If we can apply the BML loop to our infrastructure (which we do religiously, measuring latency and throughput), we can certainly apply it to our leadership and communication.
The Minimum Viable Empathy (MVE)
Stop trying to deploy a fully-featured, perfect solution the moment someone expresses pain or frustration. That is the Waterfall model of empathy (long, rigid, and prone to catastrophic failure).
Instead, seek the Minimum Viable Empathy (MVE). The MVE is the smallest possible empathetic action that validates the other person’s emotional state while requiring the least effort (and therefore lowest risk) from you.
The process of Iterating Empathy looks exactly like your product roadmap:
1. The Build Phase (Observation/Data Collection)
Stop preparing your response. This is the hardest part for technical minds (we are geared to solve, fix, and explain). Instead, enter listening mode. Collect qualitative data. What is the user (your teammate, your customer) actually saying? What is the feeling they are emitting (anger, fear, shame)?
2. The Measure Phase (Deploying the MVE)
Once they pause, deploy your MVE. This is your first tiny, reversible release. It is not a solution. It is pure validation.
MVP response: “That sounds incredibly frustrating.”

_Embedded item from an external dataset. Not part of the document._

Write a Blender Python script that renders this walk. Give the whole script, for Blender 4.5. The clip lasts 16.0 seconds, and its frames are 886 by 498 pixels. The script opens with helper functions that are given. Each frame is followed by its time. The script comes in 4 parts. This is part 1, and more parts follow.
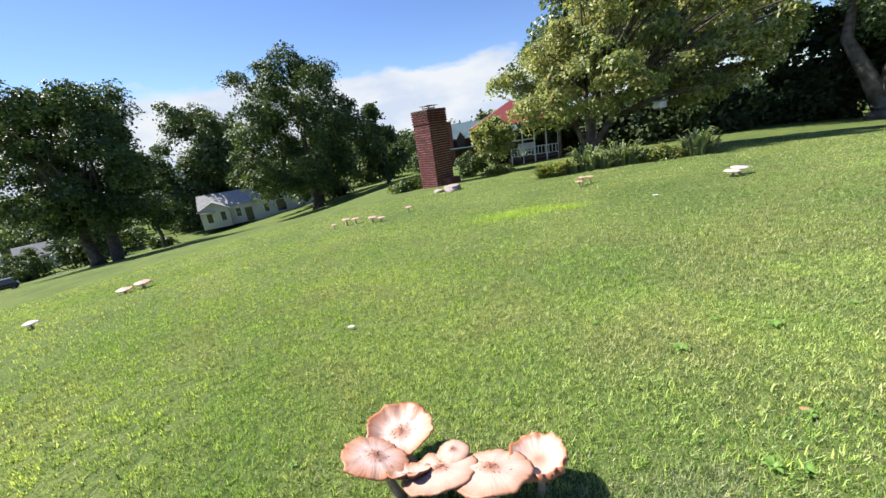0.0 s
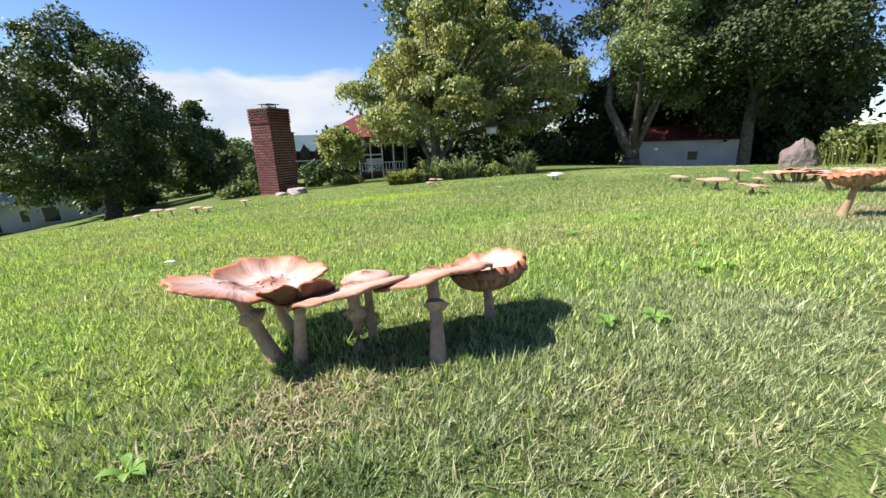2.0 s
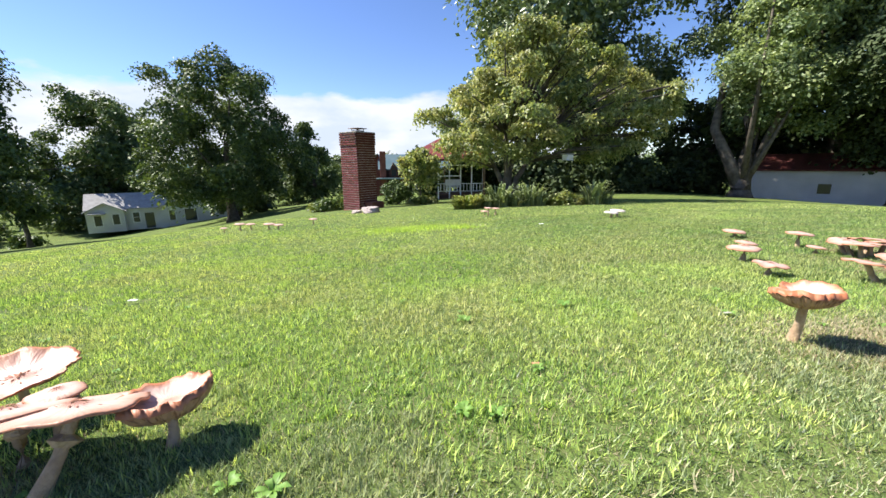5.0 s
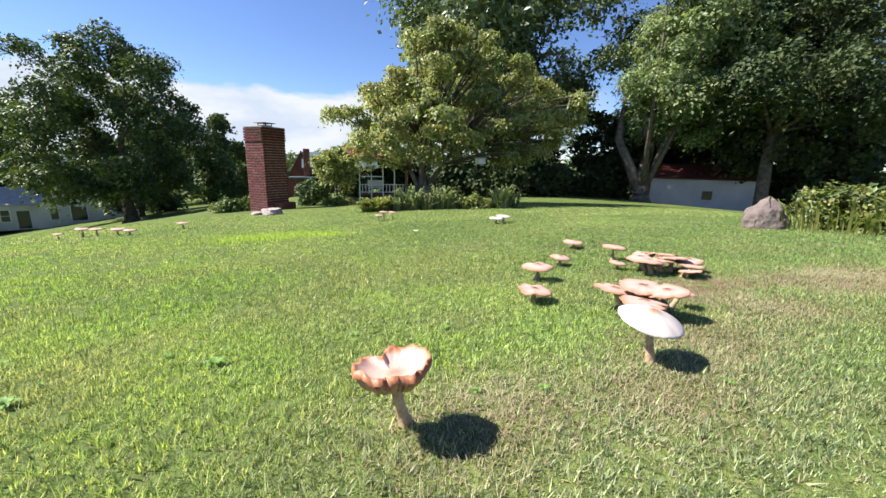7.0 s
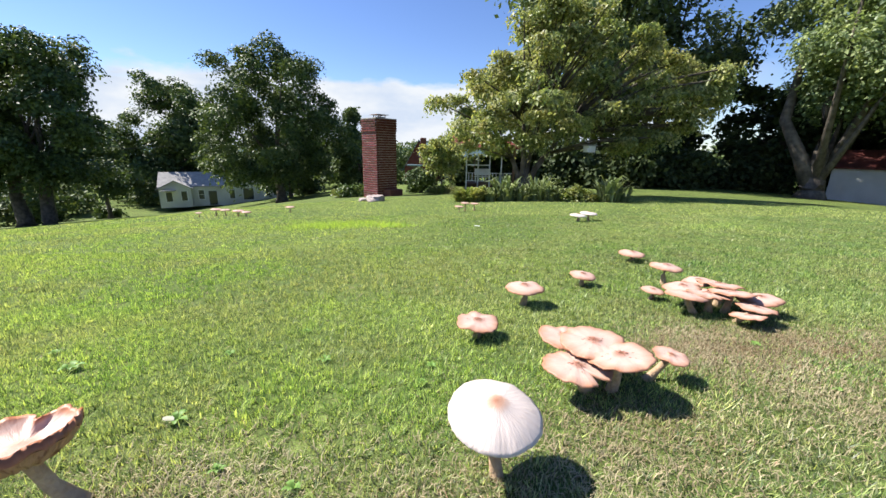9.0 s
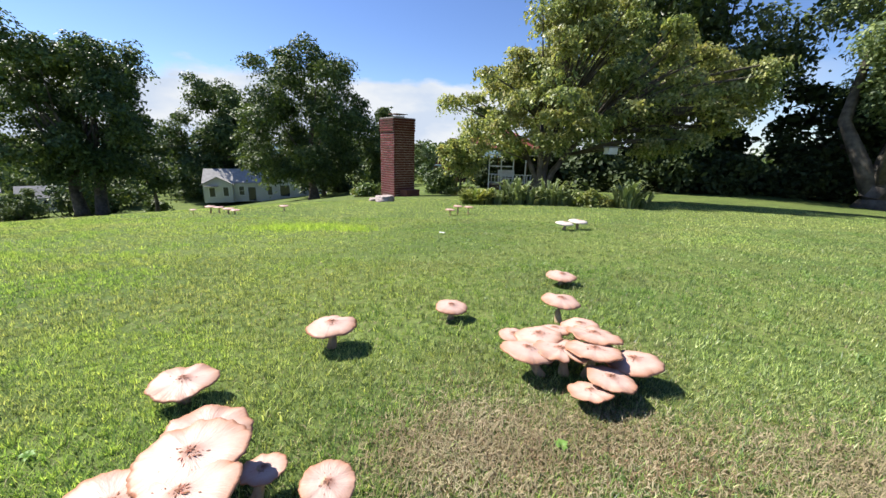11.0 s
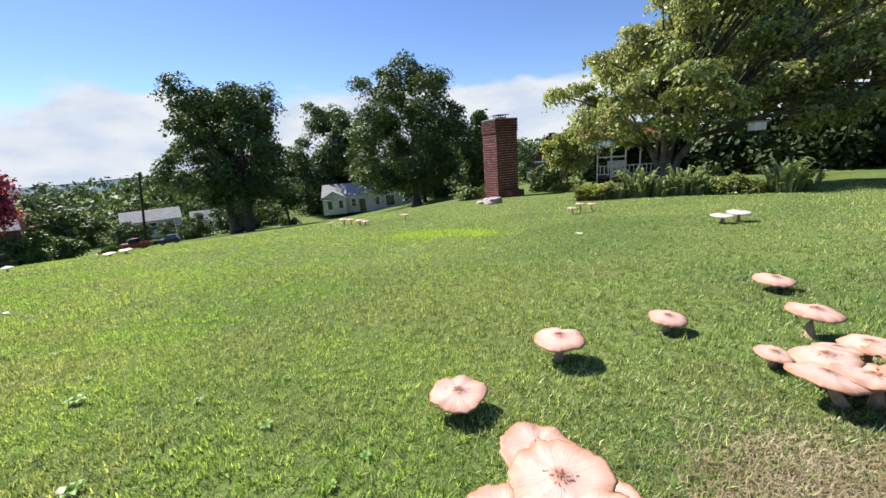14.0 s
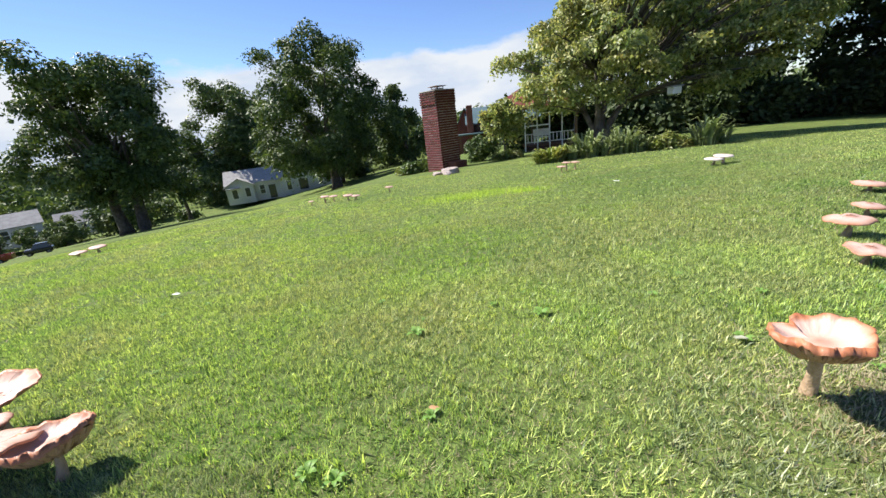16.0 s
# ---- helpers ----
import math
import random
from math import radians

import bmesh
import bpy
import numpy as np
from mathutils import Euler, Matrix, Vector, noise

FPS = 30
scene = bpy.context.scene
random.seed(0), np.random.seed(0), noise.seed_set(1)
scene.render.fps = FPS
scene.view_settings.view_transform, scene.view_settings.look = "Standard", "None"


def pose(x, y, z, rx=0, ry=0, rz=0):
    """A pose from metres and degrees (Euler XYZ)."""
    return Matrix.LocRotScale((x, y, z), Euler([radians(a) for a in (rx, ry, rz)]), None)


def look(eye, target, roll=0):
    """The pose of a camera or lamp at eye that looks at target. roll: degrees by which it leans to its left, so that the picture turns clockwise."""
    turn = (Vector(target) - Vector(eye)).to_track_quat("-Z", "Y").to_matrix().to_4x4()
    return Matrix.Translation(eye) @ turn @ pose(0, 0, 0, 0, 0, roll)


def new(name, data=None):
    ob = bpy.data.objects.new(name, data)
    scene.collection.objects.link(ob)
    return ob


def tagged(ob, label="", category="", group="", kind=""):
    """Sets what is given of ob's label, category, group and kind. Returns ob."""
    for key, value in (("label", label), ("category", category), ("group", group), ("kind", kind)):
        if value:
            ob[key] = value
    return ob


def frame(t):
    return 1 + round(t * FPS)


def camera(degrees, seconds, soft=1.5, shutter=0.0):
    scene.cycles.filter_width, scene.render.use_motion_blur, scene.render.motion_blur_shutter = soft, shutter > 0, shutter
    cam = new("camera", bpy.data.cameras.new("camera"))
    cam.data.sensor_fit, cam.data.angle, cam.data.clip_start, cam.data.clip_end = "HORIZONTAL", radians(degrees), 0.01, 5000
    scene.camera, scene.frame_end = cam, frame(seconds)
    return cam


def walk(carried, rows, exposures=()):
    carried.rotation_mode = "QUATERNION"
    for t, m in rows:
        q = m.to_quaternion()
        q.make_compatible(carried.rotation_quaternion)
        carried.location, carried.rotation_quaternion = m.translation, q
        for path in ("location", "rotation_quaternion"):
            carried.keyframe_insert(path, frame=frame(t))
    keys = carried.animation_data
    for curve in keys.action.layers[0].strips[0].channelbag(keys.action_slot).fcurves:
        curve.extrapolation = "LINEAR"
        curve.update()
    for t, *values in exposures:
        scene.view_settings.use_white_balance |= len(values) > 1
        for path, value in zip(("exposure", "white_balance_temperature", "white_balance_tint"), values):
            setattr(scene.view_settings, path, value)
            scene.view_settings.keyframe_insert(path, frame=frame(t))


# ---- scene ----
cam = camera(99.2, 16.0)
PATH = [
    (0, (1.615, -0.924, 2.43), (1.605, 0.99, 1.849), -8.4),
    (0.5, (1.417, -0.964, 1.805), (1.55, 0.942, 1.214), -6.3),
    (1, (1.381, -0.789, 1.267), (1.741, 1.096, 0.706), -3.3),
    (1.5, (1.302, -0.586, 1.001), (1.905, 1.244, 0.465), -1.5),
    (2, (1.11, -0.445, 0.838), (1.89, 1.316, 0.297), -1.9),
    (2.5, (0.936, -0.317, 0.8), (1.767, 1.415, 0.24), -3.0),
    (3, (0.928, -0.323, 0.796), (1.681, 1.445, 0.241), -3.7),
    (5.5, (3.96, -0.909, 1.455), (4.318, 1.011, 1.025), 0.2),
    (6, (4.84, -0.854, 1.402), (5.322, 1.033, 0.95), 1.2),
    (6.5, (5.718, -0.643, 1.475), (6.326, 1.21, 1.029), 1.4),
    (7, (5.935, -0.55, 1.499), (6.637, 1.272, 1.066), 1.3),
    (7.5, (6.116, -0.399, 1.534), (6.782, 1.434, 1.092), 0.9),
    (8, (6.897, -0.316, 1.589), (7.34, 1.575, 1.113), 0.8),
    (8.5, (7.536, -0.262, 1.628), (7.766, 1.66, 1.126), 0.8),
    (11, (10.685, 0.933, 1.686), (10.637, 2.868, 1.18), 1.6),
    (11.5, (11.346, 1.437, 1.681), (11.154, 3.361, 1.17), 1.4),
    (12, (11.683, 1.628, 1.576), (11.441, 3.547, 1.064), 1.3),
    (12.5, (11.717, 1.456, 1.663), (11.519, 3.379, 1.151), 1.0),
    (13, (11.512, 1.406, 1.731), (11.288, 3.333, 1.245), -0.8),
    (13.5, (10.585, 1.23, 1.847), (10.19, 3.134, 1.378), -2.9),
    (14, (9.427, 0.838, 1.796), (8.871, 2.696, 1.308), -4.4),
    (14.5, (8.25, 0.5, 1.748), (7.628, 2.322, 1.204), -4.8),
    (15, (7.087, 0.144, 1.699), (6.514, 1.964, 1.101), -5.3),
    (15.5, (5.826, -0.185, 1.656), (5.472, 1.681, 1.031), -6.2),
    (16, (4.562, -0.508, 1.703), (4.427, 1.384, 1.066), -6.7),
]
walk(cam, [(t, look(eye, goal, lean)) for t, eye, goal, lean in PATH],
     exposures=[(0.0, 1.08), (2.5, 1.10), (5.5, 1.28), (6.0, 1.28), (7.0, 1.15), (8.5, 1.13), (11.0, 1.05), (12.5, 1.03), (13.5, 1.0), (15.5, 1.05), (16.0, 1.05)])

# world, sun and exposure
SUN_TO = Vector((-0.78, 0.31, 0.96)).normalized()
world = bpy.data.worlds.new("world")
scene.world = world
world.use_nodes = True
wn, wl = world.node_tree.nodes, world.node_tree.links
wn.clear()
w_out = wn.new("ShaderNodeOutputWorld")
w_bg = wn.new("ShaderNodeBackground")
w_bg.inputs["Strength"].default_value = 0.074
w_sky = wn.new("ShaderNodeTexSky")
w_sky.sky_type = "NISHITA"
w_sky.sun_disc = False
w_sky.sun_elevation = math.asin(SUN_TO.z)
w_sky.sun_rotation = math.atan2(SUN_TO.x, SUN_TO.y)
w_sky.altitude = 300
w_sky.air_density = 1.0
w_sky.dust_density = 0.1
w_sky.ozone_density = 5.0
w_co = wn.new("ShaderNodeTexCoord")
w_map = wn.new("ShaderNodeMapping")
w_map.inputs["Scale"].default_value = (2.4, 2.4, 6.0)
w_map.inputs["Location"].default_value = (3.1, 0.4, 0.35)
w_noise = wn.new("ShaderNodeTexNoise")
w_noise.inputs["Scale"].default_value = 1.5
w_noise.inputs["Detail"].default_value = 9
w_noise.inputs["Roughness"].default_value = 0.52
w_ramp = wn.new("ShaderNodeValToRGB")
w_ramp.color_ramp.elements[0].position = 0.45
w_ramp.color_ramp.elements[1].position = 0.55
w_sep = wn.new("ShaderNodeSeparateXYZ")
# the higher above the horizon, the thinner the cloud bank
w_low = wn.new("ShaderNodeMath")
w_low.operation = "MULTIPLY_ADD"
w_low.inputs[1].default_value = -3.2
w_low.inputs[2].default_value = 3.2 * 0.152
w_mul = wn.new("ShaderNodeMath")
w_mul.operation = "ADD"
w_mix = wn.new("ShaderNodeMixRGB")
w_tone = wn.new("ShaderNodeMixRGB")
w_tone.inputs["Color1"].default_value = (4.3, 4.9, 5.9, 1)
w_tone.inputs["Color2"].default_value = (5.6, 5.85, 6.2, 1)
w_streak = wn.new("ShaderNodeTexNoise")
w_streak.inputs["Scale"].default_value = 2.6
w_streak.inputs["Detail"].default_value = 7
w_thick = wn.new("ShaderNodeMapRange")
w_thick.inputs["From Min"].default_value = 0.40
w_thick.inputs["From Max"].default_value = 0.58
wl.new(w_streak.outputs["Fac"], w_thick.inputs["Value"])
wl.new(w_thick.outputs[0], w_tone.inputs["Fac"])
wl.new(w_tone.outputs["Color"], w_mix.inputs["Color2"])
wl.new(w_co.outputs["Generated"], w_map.inputs["Vector"])
wl.new(w_map.outputs["Vector"], w_noise.inputs["Vector"])
wl.new(w_map.outputs["Vector"], w_streak.inputs["Vector"])
wl.new(w_co.outputs["Generated"], w_sep.inputs[0])
wl.new(w_sep.outputs["Z"], w_low.inputs[0])
wl.new(w_noise.outputs["Fac"], w_mul.inputs[0])
wl.new(w_low.outputs[0], w_mul.inputs[1])
wl.new(w_mul.outputs[0], w_ramp.inputs["Fac"])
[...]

MVP response: “I hear the weight in your voice, and that must be exhausting.”
MVP response: “So, if I understand correctly, the outcome was X, and the feeling that created was Y. Is that right?”
This measured response is your Minimum Viable Product (MVP). You are testing a core hypothesis: “Is validation the thing this user needs right now?”
3. The Learn Phase (The Feedback Loop)
Observe the immediate result. This is your critical feedback loop. Does the person’s body language soften? Do they visibly relax? Do they sigh and then open up with more detail? If so, your MVE was successful. The system has stabilized. You have gained validated learning.
If they tense up or correct you (”No, it’s not frustrating, I’m just furious!”), then your MVP failed. You need to quickly branch the code and deploy an emergency patch. “My mistake. I hear you’re furious. Tell me more about that.”
Later, during your personal ‘retrospective’ (perhaps during your walk home or your hyperfocus deep-dive), you analyze the failure: What non-verbal cue did I miss that indicated fury instead of frustration? Document the finding (mental Jira ticket, maybe).
The Continuous Delivery of Trust
The best infrastructure I ever built (and I’ve built a lot) wasn’t the globally distributed one running on redundant fiber. It was the network of trust with my team. It turns out that people perform better, debug faster, and solve more complex problems when running on a steady supply of trust and psychological safety, rather than just cold brew coffee.
Stop waiting for the perfect, comprehensive empathy patch to magically appear. Start treating empathy like the critical business tool it is—a system that requires constant tuning, small, frequent releases, and an unwavering commitment to the iterative feedback loop. Ship often, and ship human.